The priority request is to rationalise the spaces, freeing them from darkness and from the superstructures to amplify the reverberation of the natural light - but above all restoring meaning to the word 'spacious', anchoring it to the poetry of matter and light.
This is a different house.
I have always worked from reading of the city, of the neighbourhood.
Here we are, though, with an urban stratification without identity and history apart from that of belonging to a period of great urban-building speculation characterising the '60s-'70s.
I focused on an overwriting, albeit at times exasperated, where the theme of colour and of the sparse material fragment is used to fill the need for space and light.
The use of 'Calacatta oro' marble, connecting material, in all the spaces and gaps restored density to these areas, embellishing and emphasising them.
This was the case in the dining area with the alternating fragmented wall panelling with gold inserts or on the pictures-skirting board along the paths, on the vertical thresholds that mark crossings or on the large panels that clad the bathrooms.
Movement through this interior is through new ever-changing landscapes not dominated by objects but by space itself.
The entry threshold, as always a theme to be explored, is marked by a marble carpet.
A vertical niche contains shelves with staggered holes: the lower part for umbrellas, above for everyday objects (a foulard or a scarf).
The waste material from creating of the holes become knobs for the large doors or hanging rails.
The horizontal definition of the house was entrusted to oak, with differentiated length design slats, two different-sized resin carpets and marble inserts.
It is an interior that can be transformed and designed as fluid space, in motion.
It offers alternative routes marked by the strong signs of the two yellow rugs, mirror wells of gaiety and light: they simulate the crossing of walls, repairing the existing fabric, environments as weaves, referring them back to man and to his movement:
the transit routes are very important, they accommodate the dynamism of this small nucleus in continuous evolution
The vertical definition is underlined by the paintings-skirting board on white walls.
The signs on the walls are actually primitive signs and for this reason heterogeneous in form, matter, in the colour and sizes, outlining within the spaces of the house visions that are equally composite (marble or grey marine plywood on the walls and green on the carpets).
They are all unique pieces, designed with angled cuts on the sides (at 75 and 45 degrees), designed to restore three-dimensionality to matter that is not applied on the walls but from these now seems to emanate, increasing the perspective, now falling onto the paths to frame them.

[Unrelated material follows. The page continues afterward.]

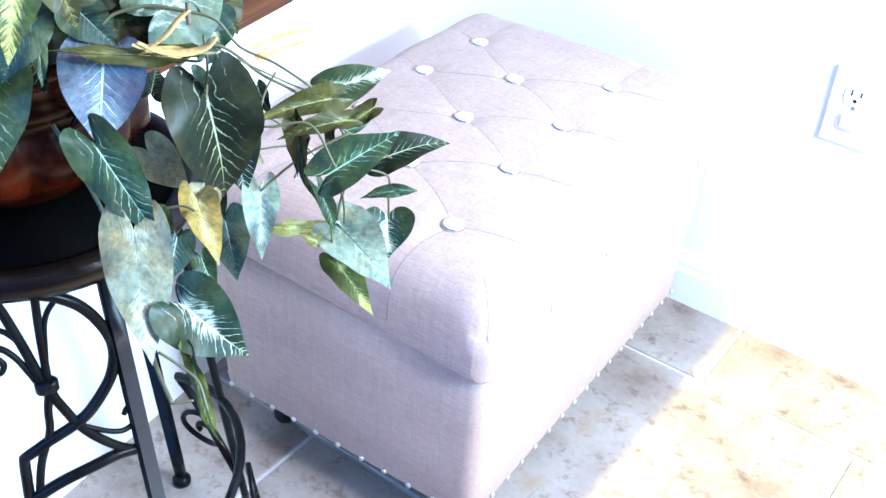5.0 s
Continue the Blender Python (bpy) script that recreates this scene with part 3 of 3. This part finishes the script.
def panel_point(a0, a1, s, z):
    """A point on the curved side between two legs: s from -1 to 1 across it."""
    a = (a0 + a1) / 2 + (a1 - a0) / 2 * s
    return leg_at(a, z, 0.122, 0.13)
def spiral(a0, a1, s0, z0, turn, size, n=26, turns=1.35, start=0.0):
    pts = []
    for i in range(n):
        k = i / (n - 1)
        ang = radians(start) + turn * 2 * math.pi * turns * k
        r = size * (1 - 0.78 * k)
        pts.append(panel_point(a0, a1, s0 + r / 0.15 * math.cos(ang), z0 + r * math.sin(ang)))
    return pts
for a0, a1 in ((-9, 113),):
    pp = lambda s, z: panel_point(a0, a1, s, z)
    # bowed strut beside the leg, with a riveted joint
    pts = smooth_path([pp(0.30, 0.575), pp(0.33, 0.50), pp(0.36, 0.40), pp(0.38, 0.28), pp(0.40, 0.15), pp(0.41, 0.06)], 6)
    part("strut", sweep(pts, 0.0046, 8), IRON, stand, "thin bowed strut")
    part("joint", sweep([pp(0.355, 0.385), pp(0.366, 0.345)], 0.0056, 10), IRON, stand, "riveted joint")
    # stretcher that bends down to the strut
    low = [pp(-0.99 + 1.80 * i / 14, 0.235 + 0.02 * math.sin(math.pi * i / 14)) for i in range(15)]
    part("stretcher", sweep(low + smooth_path([low[-1], pp(0.70, 0.20), pp(0.42, 0.10)], 5)[1:], 0.0052, 8), IRON, stand, "curved lower stretcher")
    for s in (-0.62, 0.05):
        part("scroll", sweep(spiral(a0, a1, s, 0.165, 1, 0.034, start=90), 0.0034, 8), IRON, stand, "rolled iron scroll")
    part("scroll", sweep(spiral(a0, a1, 0.68, 0.150, -1, 0.030, start=90), 0.0034, 8), IRON, stand, "rolled iron scroll")
    part("scroll", sweep(spiral(a0, a1, 0.86, 0.33, 1, 0.022, start=200), 0.0030, 8), IRON, stand, "rolled iron scroll")
    # hooked scroll on the strut
    h = pp(0.355, 0.41)
    hook = [h + Vector((-0.81 * a, -0.59 * a, z)) for a, z in ((0.0, 0.0), (0.006, 0.011), (0.012, 0.014), (0.016, 0.008), (0.015, -0.006), (0.010, -0.020), (0.006, -0.017))]
    part("scroll", sweep(smooth_path(hook, 6), 0.0028, 8), IRON, stand, "hooked iron scroll")

# the openwork side: angle round the stand and height
def around(points, n=8):
    return smooth_path([leg_at(a, z, 0.122, 0.13) for a, z in points], n)
part("hoop", sweep(around([(291, 0.40), (287, 0.47), (289, 0.524), (294, 0.556), (305, 0.571), (320, 0.573), (334, 0.562), (343, 0.541), (348.5, 0.507), (346, 0.478), (338, 0.454), (331, 0.441), (321, 0.428)]) + around([(317, 0.421), (312.6, 0.413)], 3) + around([(312.4, 0.405), (311, 0.24)], 4), 0.0050, 8), IRON, stand, "bent iron hoop")
part("rod", sweep(around([(305, 0.580), (312, 0.566), (318, 0.530), (323.3, 0.486), (327, 0.464), (333, 0.434), (341, 0.409), (351, 0.386)]), 0.0042, 8), IRON, stand)
part("rod", sweep(around([(326, 0.580), (325, 0.530), (324.6, 0.486), (323, 0.460), (322, 0.436), (317, 0.398), (312, 0.30), (310, 0.24)]), 0.0036, 8), IRON, stand)
part("arc", sweep(around([(350, 0.574), (337, 0.568), (328.5, 0.550), (326, 0.520), (325.4, 0.487), (330, 0.447), (338, 0.428), (345, 0.418), (350, 0.421), (351, 0.433), (348.5, 0.438), (347, 0.433)]), 0.0024, 6), IRON, stand, "thin bent rod")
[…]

In the two bathrooms, the large plates become the shower floor or sanitary ware finish.
Looking up a black electric cable emphasises movement and accompanies the gaze, framing the spaces as they become light.
The corridor (dual) created by the wardrobe, also leads to the master bedroom. The container unit is designer to be a generator of a versatile fluid space to accommodate a large container but at the same time to be useful space or a wardrobe for guests if necessary.
The opening clearance of the two doors is a strong point of the design: it is a diaphragm which in the different conformations outlines the perimeter of the paths, between public and private space, occluding and opening the panels reflected onto the mirror spaces, things and people.
In this manner I strengthened the primary concepts on which I had based the entire project: subtraction, amplification, decomposition and stratification.